(Scene script records)

* Start *

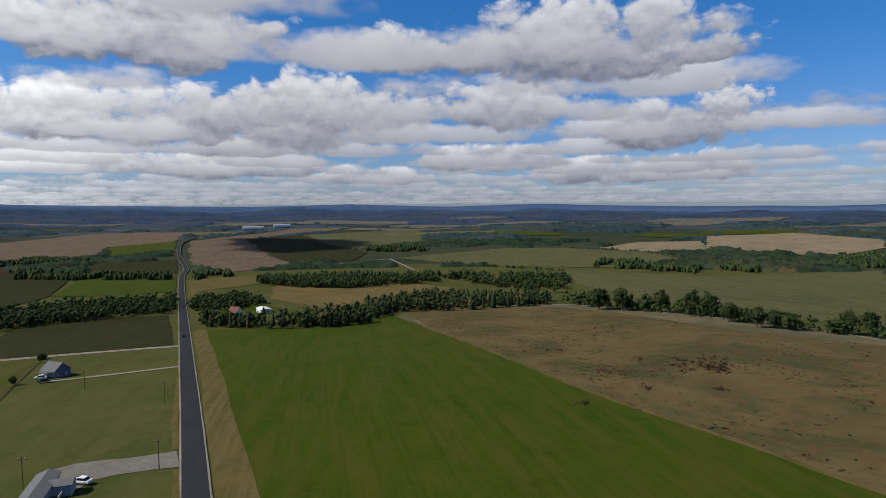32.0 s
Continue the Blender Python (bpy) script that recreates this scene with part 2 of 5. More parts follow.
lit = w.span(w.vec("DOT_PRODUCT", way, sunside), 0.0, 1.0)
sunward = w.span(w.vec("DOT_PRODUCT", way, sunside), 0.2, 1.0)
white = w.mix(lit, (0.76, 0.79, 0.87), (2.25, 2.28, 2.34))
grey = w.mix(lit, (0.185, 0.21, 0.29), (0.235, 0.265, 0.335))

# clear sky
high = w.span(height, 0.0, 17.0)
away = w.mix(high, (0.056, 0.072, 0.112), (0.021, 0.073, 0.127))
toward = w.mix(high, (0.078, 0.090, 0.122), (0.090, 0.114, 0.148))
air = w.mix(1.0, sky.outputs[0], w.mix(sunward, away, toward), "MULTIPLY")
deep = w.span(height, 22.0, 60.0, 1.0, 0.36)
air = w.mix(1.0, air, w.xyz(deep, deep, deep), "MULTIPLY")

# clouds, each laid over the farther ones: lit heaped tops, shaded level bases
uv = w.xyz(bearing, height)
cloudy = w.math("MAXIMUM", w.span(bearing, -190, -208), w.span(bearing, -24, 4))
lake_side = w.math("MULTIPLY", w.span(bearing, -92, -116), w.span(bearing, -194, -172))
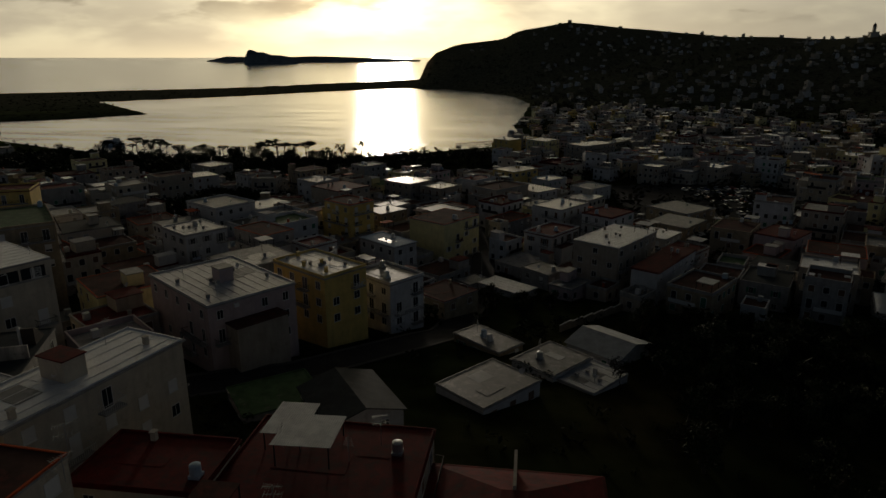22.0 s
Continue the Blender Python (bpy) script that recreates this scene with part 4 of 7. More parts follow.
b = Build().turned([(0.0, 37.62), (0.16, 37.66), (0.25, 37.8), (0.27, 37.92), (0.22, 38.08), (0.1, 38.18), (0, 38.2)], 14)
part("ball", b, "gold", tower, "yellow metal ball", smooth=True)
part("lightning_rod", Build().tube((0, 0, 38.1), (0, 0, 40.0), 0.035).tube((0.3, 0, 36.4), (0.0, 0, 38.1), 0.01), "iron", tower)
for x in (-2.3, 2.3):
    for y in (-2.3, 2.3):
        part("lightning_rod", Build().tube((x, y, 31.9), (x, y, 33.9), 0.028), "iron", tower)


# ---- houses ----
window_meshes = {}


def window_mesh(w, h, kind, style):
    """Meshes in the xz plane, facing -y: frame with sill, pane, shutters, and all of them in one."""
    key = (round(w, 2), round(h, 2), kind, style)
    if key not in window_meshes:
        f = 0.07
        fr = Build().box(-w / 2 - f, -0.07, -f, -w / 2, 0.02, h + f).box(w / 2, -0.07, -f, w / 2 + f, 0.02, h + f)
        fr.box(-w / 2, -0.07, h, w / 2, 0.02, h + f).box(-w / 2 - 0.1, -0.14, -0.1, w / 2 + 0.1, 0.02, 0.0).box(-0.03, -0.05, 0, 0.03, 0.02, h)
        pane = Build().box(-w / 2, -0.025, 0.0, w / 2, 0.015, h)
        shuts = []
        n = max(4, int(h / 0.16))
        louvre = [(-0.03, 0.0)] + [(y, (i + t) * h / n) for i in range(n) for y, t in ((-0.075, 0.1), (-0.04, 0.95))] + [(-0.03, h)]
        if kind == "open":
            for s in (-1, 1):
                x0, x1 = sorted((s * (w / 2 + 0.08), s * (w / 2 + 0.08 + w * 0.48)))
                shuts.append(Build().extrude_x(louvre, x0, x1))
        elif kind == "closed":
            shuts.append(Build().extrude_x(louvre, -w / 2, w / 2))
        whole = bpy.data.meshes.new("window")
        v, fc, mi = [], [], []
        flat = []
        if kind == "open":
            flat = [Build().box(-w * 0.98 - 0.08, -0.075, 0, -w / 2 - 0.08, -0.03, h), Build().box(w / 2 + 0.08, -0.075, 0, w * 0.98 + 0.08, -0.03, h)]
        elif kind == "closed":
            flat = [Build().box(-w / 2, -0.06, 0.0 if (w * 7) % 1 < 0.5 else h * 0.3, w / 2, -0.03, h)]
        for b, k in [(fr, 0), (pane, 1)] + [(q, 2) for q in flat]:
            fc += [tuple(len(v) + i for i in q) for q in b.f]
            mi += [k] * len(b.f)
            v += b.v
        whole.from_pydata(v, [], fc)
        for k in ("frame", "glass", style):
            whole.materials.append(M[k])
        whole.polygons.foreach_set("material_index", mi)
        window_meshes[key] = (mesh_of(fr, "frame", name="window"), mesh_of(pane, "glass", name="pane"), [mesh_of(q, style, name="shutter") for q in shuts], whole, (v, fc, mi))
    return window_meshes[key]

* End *

* Work to be completed
Reproduce every entry word for word, but skip any pictures.

* Solution
32.0 s
Continue the Blender Python (bpy) script that recreates this scene with part 2 of 5. More parts follow.
lit = w.span(w.vec("DOT_PRODUCT", way, sunside), 0.0, 1.0)
sunward = w.span(w.vec("DOT_PRODUCT", way, sunside), 0.2, 1.0)
white = w.mix(lit, (0.76, 0.79, 0.87), (2.25, 2.28, 2.34))
grey = w.mix(lit, (0.185, 0.21, 0.29), (0.235, 0.265, 0.335))

# clear sky
high = w.span(height, 0.0, 17.0)
away = w.mix(high, (0.056, 0.072, 0.112), (0.021, 0.073, 0.127))
toward = w.mix(high, (0.078, 0.090, 0.122), (0.090, 0.114, 0.148))
air = w.mix(1.0, sky.outputs[0], w.mix(sunward, away, toward), "MULTIPLY")
deep = w.span(height, 22.0, 60.0, 1.0, 0.36)
air = w.mix(1.0, air, w.xyz(deep, deep, deep), "MULTIPLY")

# clouds, each laid over the farther ones: lit heaped tops, shaded level bases
uv = w.xyz(bearing, height)
cloudy = w.math("MAXIMUM", w.span(bearing, -190, -208), w.span(bearing, -24, 4))
lake_side = w.math("MULTIPLY", w.span(bearing, -92, -116), w.span(bearing, -194, -172))
22.0 s
Continue the Blender Python (bpy) script that recreates this scene with part 4 of 7. More parts follow.
b = Build().turned([(0.0, 37.62), (0.16, 37.66), (0.25, 37.8), (0.27, 37.92), (0.22, 38.08), (0.1, 38.18), (0, 38.2)], 14)
part("ball", b, "gold", tower, "yellow metal ball", smooth=True)
part("lightning_rod", Build().tube((0, 0, 38.1), (0, 0, 40.0), 0.035).tube((0.3, 0, 36.4), (0.0, 0, 38.1), 0.01), "iron", tower)
for x in (-2.3, 2.3):
    for y in (-2.3, 2.3):
        part("lightning_rod", Build().tube((x, y, 31.9), (x, y, 33.9), 0.028), "iron", tower)


# ---- houses ----
window_meshes = {}


def window_mesh(w, h, kind, style):
    """Meshes in the xz plane, facing -y: frame with sill, pane, shutters, and all of them in one."""
    key = (round(w, 2), round(h, 2), kind, style)
    if key not in window_meshes:
        f = 0.07
        fr = Build().box(-w / 2 - f, -0.07, -f, -w / 2, 0.02, h + f).box(w / 2, -0.07, -f, w / 2 + f, 0.02, h + f)
        fr.box(-w / 2, -0.07, h, w / 2, 0.02, h + f).box(-w / 2 - 0.1, -0.14, -0.1, w / 2 + 0.1, 0.02, 0.0).box(-0.03, -0.05, 0, 0.03, 0.02, h)
        pane = Build().box(-w / 2, -0.025, 0.0, w / 2, 0.015, h)
        shuts = []
        n = max(4, int(h / 0.16))
        louvre = [(-0.03, 0.0)] + [(y, (i + t) * h / n) for i in range(n) for y, t in ((-0.075, 0.1), (-0.04, 0.95))] + [(-0.03, h)]
        if kind == "open":
            for s in (-1, 1):
                x0, x1 = sorted((s * (w / 2 + 0.08), s * (w / 2 + 0.08 + w * 0.48)))
                shuts.append(Build().extrude_x(louvre, x0, x1))
        elif kind == "closed":
            shuts.append(Build().extrude_x(louvre, -w / 2, w / 2))
        whole = bpy.data.meshes.new("window")
        v, fc, mi = [], [], []
        flat = []
        if kind == "open":
            flat = [Build().box(-w * 0.98 - 0.08, -0.075, 0, -w / 2 - 0.08, -0.03, h), Build().box(w / 2 + 0.08, -0.075, 0, w * 0.98 + 0.08, -0.03, h)]
        elif kind == "closed":
            flat = [Build().box(-w / 2, -0.06, 0.0 if (w * 7) % 1 < 0.5 else h * 0.3, w / 2, -0.03, h)]
        for b, k in [(fr, 0), (pane, 1)] + [(q, 2) for q in flat]:
            fc += [tuple(len(v) + i for i in q) for q in b.f]
            mi += [k] * len(b.f)
            v += b.v
        whole.from_pydata(v, [], fc)
        for k in ("frame", "glass", style):
            whole.materials.append(M[k])
        whole.polygons.foreach_set("material_index", mi)
        window_meshes[key] = (mesh_of(fr, "frame", name="window"), mesh_of(pane, "glass", name="pane"), [mesh_of(q, style, name="shutter") for q in shuts], whole, (v, fc, mi))
    return window_meshes[key]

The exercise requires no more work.